I just finished looking at some of your soccer pics (oddly enough, I couldn't see them in Netscape...I had to use IE) took them, correct? I don't really see a need for stabilization or a cable release. The outdoor pics look's the indoor pics that are blurred. That's due to a slow shutter has nothing to do with coordination or a lack, thereof. A classic example is Game 3, img_0478.jpg. The players and coaches on the sidelines are in focus, and the players on the court are blurred - to the point that one of the girls (closest to the wall) is almost invisible. If you jerked the camera, everyone would be equally blurred, including the netting and the wall. I don't think it's you.

I'd be willing to bet that a decent prosumer cam, such as the Fuji S9000 would give you enough ISO to enable fast enough shutter speeds to freeze the action in that pic. It would give you a decent wide angle as well as a good tele, and save you hundreds of dollars over a DSLR and two lenses.

I'm not trying to talk you out of a DSLR - you can't beat their speed and quality, but if dollars are a concern, there are a couple of high ISO consumer cams out there that might be more than sufficient for your needs.

Good luck.

the Hun

slipe Dec 22, 2005 12:00 AM

DCRP does fairly good ISO tests. The S9000 crammed too many pixels into a small sensor and doesn't have very good high ISO capabilities. Take a look at the high ISO shots from the S9000:

And of the same tests on the F10, which has really good high ISO capability:

In his F10 test he even has some photos comparing the F10 with a DSLR at ISO 1600 and it didn't come out badly. The F10 developed a reputation for good high ISO for Fuji, but it doesn't carry over to the higher density sensor.

Unfortunately Fuji didn't put that great sensor in a camera with a long zoom range.

A camera worth considering might be the Panasonic FZ20. It maintains f2.8 out to full zoom. Since the S9000 goes to f4.9 at full zoom you would be shooting at ISO 100 on the FZ20 where you would need over ISO 200 on the S9000. Or ISO 200 on the FZ20 where you would get very poor shots at over ISO 400 on the S9000.

The FZ20 isn't bad for noise. I think the ISO 400 shots look about as good as ISO 400 on the S9000, and you would be shooting at ISO 800 or more in the same conditions with over an f-stop lower light input at zoom.

There isn't a really good solution other than a DSLR, but I think the FZ20 might be worth considering in a non-DSLR. Or you might wait for some good reviews of the Fuji 5200.
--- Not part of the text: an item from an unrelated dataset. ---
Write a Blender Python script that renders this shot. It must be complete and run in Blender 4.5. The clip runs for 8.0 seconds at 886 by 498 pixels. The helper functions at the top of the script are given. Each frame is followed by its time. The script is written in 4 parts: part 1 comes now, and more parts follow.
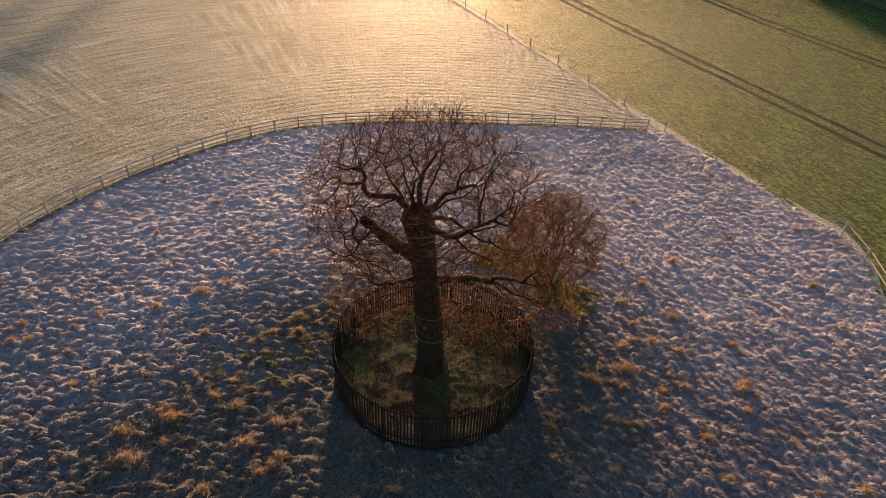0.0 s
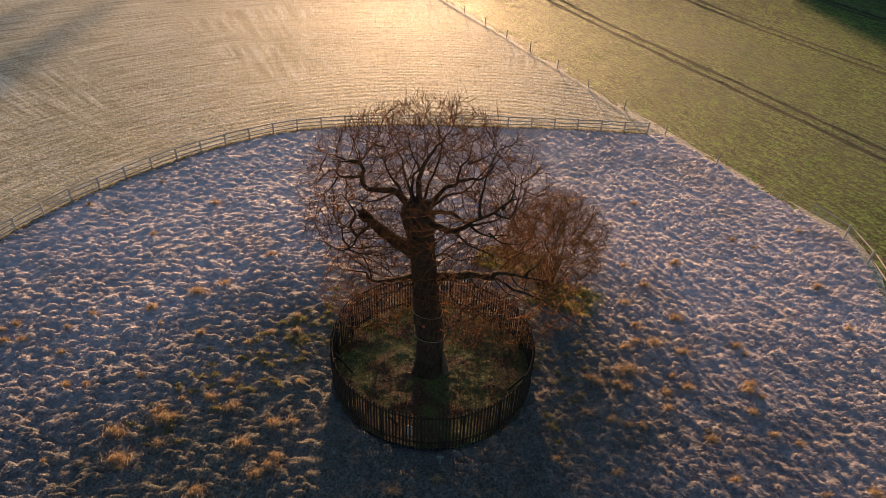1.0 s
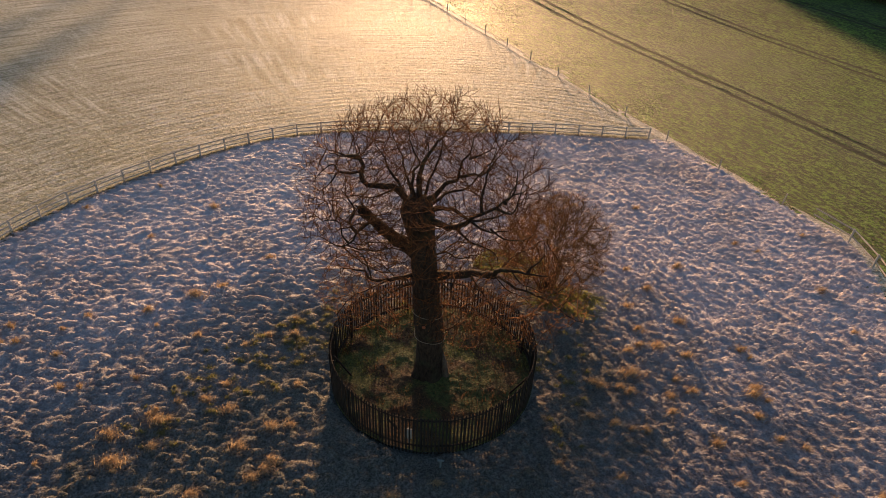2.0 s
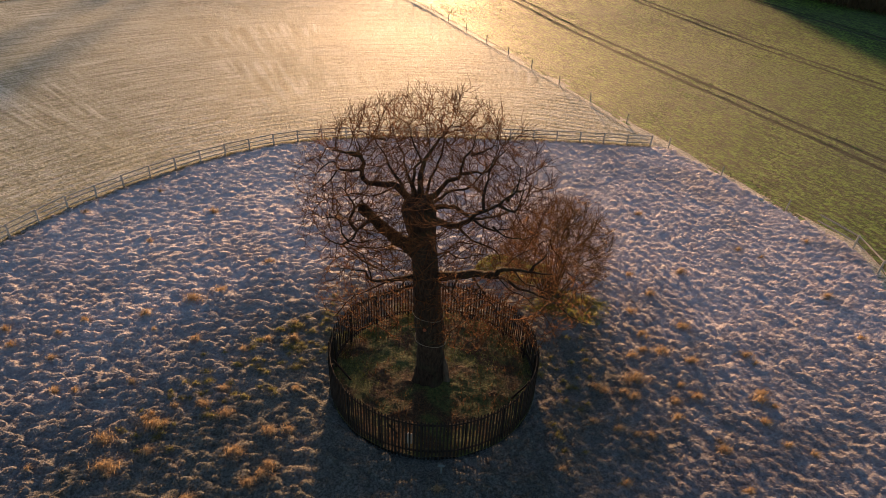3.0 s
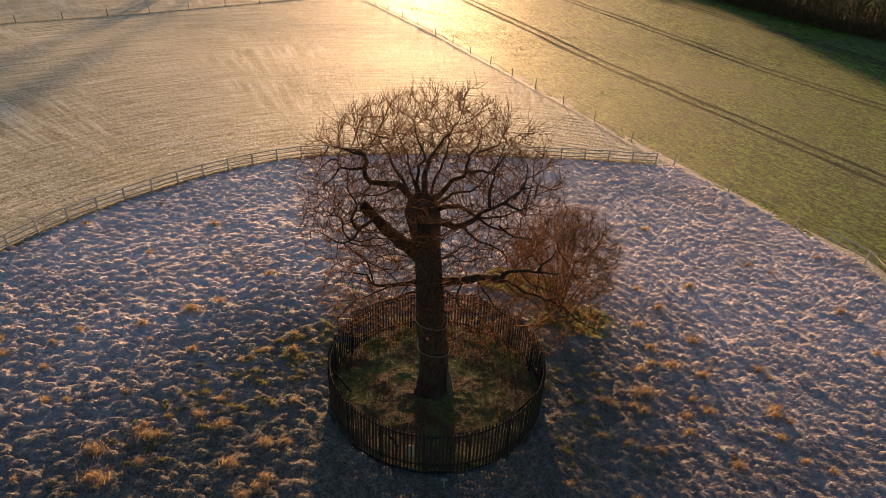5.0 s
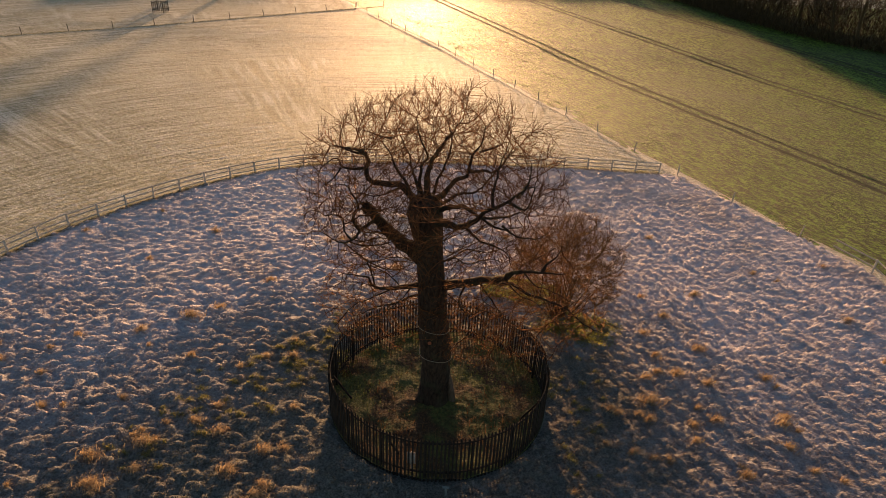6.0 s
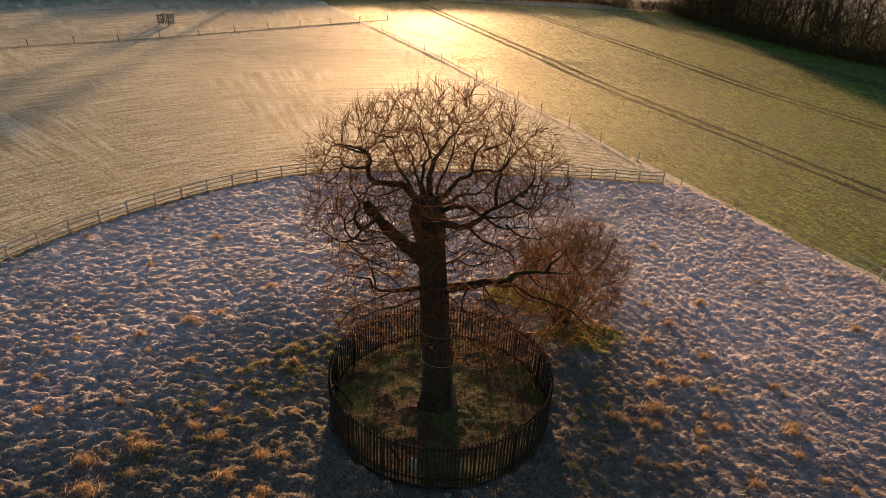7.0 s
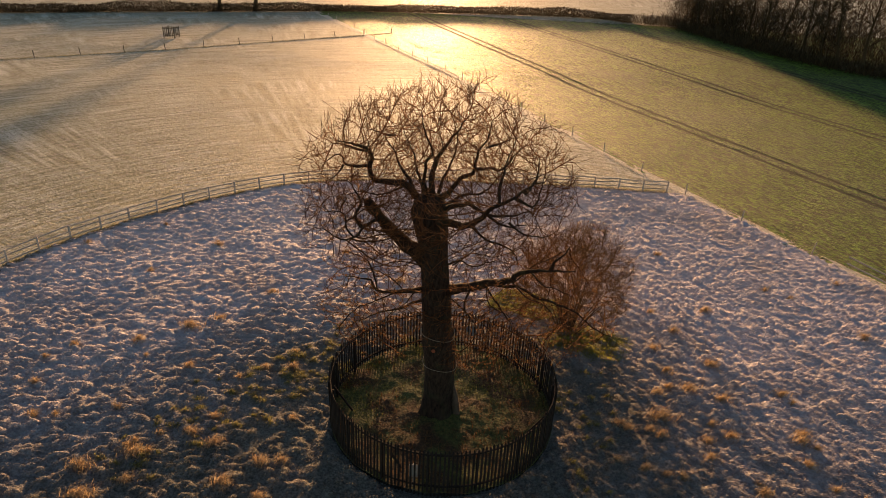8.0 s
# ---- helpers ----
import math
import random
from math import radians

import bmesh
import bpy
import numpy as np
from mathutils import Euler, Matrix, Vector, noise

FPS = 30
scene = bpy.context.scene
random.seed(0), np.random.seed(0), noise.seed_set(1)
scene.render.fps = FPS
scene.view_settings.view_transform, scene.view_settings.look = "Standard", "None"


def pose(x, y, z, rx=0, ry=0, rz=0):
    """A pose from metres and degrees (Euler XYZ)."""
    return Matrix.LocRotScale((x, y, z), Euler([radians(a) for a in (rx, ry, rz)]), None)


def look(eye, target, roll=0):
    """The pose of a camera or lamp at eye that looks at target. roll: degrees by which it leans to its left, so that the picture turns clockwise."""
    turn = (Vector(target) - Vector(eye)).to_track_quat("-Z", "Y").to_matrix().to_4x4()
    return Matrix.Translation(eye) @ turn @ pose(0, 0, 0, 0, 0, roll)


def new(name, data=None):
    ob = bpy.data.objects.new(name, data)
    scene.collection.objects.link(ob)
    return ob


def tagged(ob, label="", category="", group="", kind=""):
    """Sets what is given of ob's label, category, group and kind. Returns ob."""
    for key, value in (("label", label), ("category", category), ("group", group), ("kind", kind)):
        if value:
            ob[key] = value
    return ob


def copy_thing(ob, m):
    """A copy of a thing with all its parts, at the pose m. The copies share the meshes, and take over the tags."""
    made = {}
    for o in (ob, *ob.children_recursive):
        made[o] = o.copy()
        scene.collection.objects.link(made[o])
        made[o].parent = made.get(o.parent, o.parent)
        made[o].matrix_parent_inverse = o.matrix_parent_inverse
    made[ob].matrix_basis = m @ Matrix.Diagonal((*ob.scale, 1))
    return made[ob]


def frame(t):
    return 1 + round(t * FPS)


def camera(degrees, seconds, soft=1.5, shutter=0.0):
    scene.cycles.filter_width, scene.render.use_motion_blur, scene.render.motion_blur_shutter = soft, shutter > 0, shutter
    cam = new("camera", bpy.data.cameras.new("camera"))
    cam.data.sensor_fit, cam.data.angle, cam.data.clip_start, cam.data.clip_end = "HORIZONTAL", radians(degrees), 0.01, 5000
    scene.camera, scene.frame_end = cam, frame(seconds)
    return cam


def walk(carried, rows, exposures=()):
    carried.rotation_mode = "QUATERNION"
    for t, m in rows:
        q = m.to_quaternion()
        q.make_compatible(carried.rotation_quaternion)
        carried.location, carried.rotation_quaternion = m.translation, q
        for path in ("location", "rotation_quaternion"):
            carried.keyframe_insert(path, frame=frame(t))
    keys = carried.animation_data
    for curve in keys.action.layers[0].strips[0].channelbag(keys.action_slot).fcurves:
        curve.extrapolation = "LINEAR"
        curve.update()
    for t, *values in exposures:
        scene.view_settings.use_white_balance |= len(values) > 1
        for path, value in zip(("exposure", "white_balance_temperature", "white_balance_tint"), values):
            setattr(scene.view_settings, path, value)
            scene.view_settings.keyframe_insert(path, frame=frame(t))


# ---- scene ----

rhendrix9 Dec 22, 2005 8:15 AM

rinniethehun wrote:
Quote: pics (oddly enough, I couldn't see them in Netscape...I had to use IE) took them, correct? I don't really see a need for stabilization or a cable release. The outdoor pics look's the indoor pics that are blurred.
Interesting,, firefox? or just plain netscape? nothing but jpg's ??

Trust me, Those were the best out of over 200 shots or so a game. The power of digital cameras is NO film waste........ And you would not believe how many times something other than I intended gets in the picture!